I have mentioned before my sincere admiration for Mike Cougill’s noble attempt to stimulate grown up thinking and talking about the hobby, so much so that I help out as and where I can because ideas and words are important: they frame our viewpoints; they shape out thoughts; and they change the way we interpret the world. As well as reading his blog, you can now get a free sampler from the early editions of “The Missing Conversation”.

It’s free. It requires nothing more of you than some gentle reading (rushing this kind of material is not the best way to appreciate it). At worst you will have had an enjoyable read, and decided that this kind of thing is not for you. At best, you will re-evaluate your approach to the hobby, and may even change it.

And if you like it, why not join in the conversation?

Can’t see the trees for the wood…

Sometimes, not often, I get a privileged advantage. Nothing major, you understand, just something simple within the hobby. This post is an example of one of these rare and cherished events.

If you read this blog, then the chances are that you also read Mike Cougill’s blog, and may have followed the recent discussion on trees – and seen mention that publication of issue 9 of The Missing Conversation is nigh. As you will be aware from at least one of my previous posts, I hold this publisher’s oeuvre in high regard and indeed purchased the complete works! I regularly go back to them, as they provide insight and don’t just provoke thought, but provide training in how to see as an artist would see. A while back, sometime after I reviewed TMC on this blog, Mike asked if I would be prepared to help out by proof reading, and of course I bit his hand off over such an opportunity. This is not, however, the rare and cherished event because it happens at regular intervals: it is a privileged advantage.

 

Photo © Trevor Marshall. Published ℗ with permission of OST Publications Inc.

Photo © Trevor Marshall. Published ℗ with permission of OST Publications Inc.

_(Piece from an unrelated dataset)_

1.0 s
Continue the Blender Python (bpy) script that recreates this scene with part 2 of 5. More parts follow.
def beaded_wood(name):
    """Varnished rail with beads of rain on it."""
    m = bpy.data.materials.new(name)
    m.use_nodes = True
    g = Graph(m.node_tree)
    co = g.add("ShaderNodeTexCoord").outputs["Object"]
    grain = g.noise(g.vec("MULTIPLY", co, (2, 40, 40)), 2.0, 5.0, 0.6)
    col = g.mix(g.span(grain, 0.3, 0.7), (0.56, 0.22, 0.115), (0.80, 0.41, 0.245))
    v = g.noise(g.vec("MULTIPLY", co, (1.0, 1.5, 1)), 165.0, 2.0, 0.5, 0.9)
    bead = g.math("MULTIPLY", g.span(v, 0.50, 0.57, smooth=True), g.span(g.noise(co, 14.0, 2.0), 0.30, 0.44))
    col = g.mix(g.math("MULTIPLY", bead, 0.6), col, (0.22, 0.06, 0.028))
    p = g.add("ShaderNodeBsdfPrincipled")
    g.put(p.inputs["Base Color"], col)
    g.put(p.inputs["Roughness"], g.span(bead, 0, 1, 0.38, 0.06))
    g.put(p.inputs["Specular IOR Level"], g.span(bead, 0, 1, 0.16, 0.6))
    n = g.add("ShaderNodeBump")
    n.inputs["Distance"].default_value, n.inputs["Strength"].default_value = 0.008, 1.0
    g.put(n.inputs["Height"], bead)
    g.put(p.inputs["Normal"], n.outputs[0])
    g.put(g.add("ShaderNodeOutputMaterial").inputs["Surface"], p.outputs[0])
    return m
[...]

No, the rare and cherished event is proof-reading TMC 09, which is about trees. It contains the following pieces:

Learning to See – Lose your preconceptions

The Forest and The Trees – How does a real forest grow

A Walk in The Woods by Trevor Marshall – How to use exemplary tree models effectively*

Prototype Studies – Four common tree types up close and personal as a masterclass in how to appreciate a tree

*This is not material taken from Trevor’s blog. It is a new and exclusive piece for TMC, and worth the cover price alone for the insight into his thinking.

TMC 09 is not about making model trees: as Mike and Trevor both point out, Gordon Gravett has recently written the definitive series on this. It is about what a tree looks like, and how to use them as a composition tool on a layout. As a guide on how to begin looking at trees, it is an essential precursor and primer to Gordon’s books for the dedicated finescale modeller.

I cannot add a disclaimer to this post: I am involved, and I get “paid” with a free copy (that is just a bonus as far as I am concerned). I am involved because I am helping a friend, and because I believe in what he is doing: making us think about why we model, and what we are trying to achieve, so that we get it right. Right to prototype. Right to scale. Right for our own personal needs.

 

 

Solifluction

Like me, the chances are you will have to look that up, but it is a geographical term relating to the effects of thawing and freezing of, for example, soil above permafrost. Each year, the thaw on the surface leads to over saturated soil above the permafrost, and it slips. Then it freezes again, and the cycle repeats. The consequence of all this is to create small steps in hillsides, etc, as show in the (linked) photo below from this very helpful page.

Solifluction in the Cairgorms

What has this to do with model railways? Well, recently there has been some discussion in various places, but particularly on Mike Cougill’s blog, about how great our hobby is from the perspective of personal satisfaction. We don’t just model a locomotive, as would someone building a radio-controlled vehicle, aircraft or boat. We model the whole scene, and also add movement and logical operation. (Nothing moves on a real railway without there being a purpose. This is also true of some layouts, where the builder has taken the trouble to find out about the real railway.) What the hobby teaches us, more than anything else – more than joinery, basic electrics and often some electronics, sculpting (of landforms), architecture, geography, history, economics, civil engineering, mechanical engineering, electrical engineering, metal working, use of tools,  and so on – is observation.

Observation of the real thing.

All good models start with an observation of the real thing. Generally speaking, unless you are building a model of something akin to the creations of Roland Emmet, railway modelling is not an abstract art – it is nowhere as difficult as that. As an art, it starts with observation. I learned about bonds used in brickwork from Iain Robinson (who has today introduced me to the word solifluction!), via the Railway Modeller, I have learned a lot about texture and colour from Barry Norman and Gordon Gravett. I have developed a love of history beyond railways thanks to the hobby – school put me off that! I could go on. (I often do, according to some many…)

Sometimes it works the other way round, too. I was motivated to learn about shading and perspective at school in art lessons by being allowed to do a perspective drawing of a railway station, with shading to show the direction of the sun. I also learned about observation from my 5th form (year 11, eleventh grade) art teacher, when trying to paint a tree and failing because I had used brown and not a few shades of grey (fewer than 50, I hasten to add!) In fact, I put my astounding performance* in my art exams at the age of 16 down to the drive to observe, rather than anything else, and that came from the hobby.

So, solifluction is another thing I have learned from the hobby, and I shall keep an eye out for it in future!

If you weren’t, you will now…

Simon

*In case anyone is wondering, the words “astounding performance” were used by my art teacher (not sarcastically), who had “inherited” our class from someone who had left part-way through the year, to describe my achievement against my natural ability. I failed.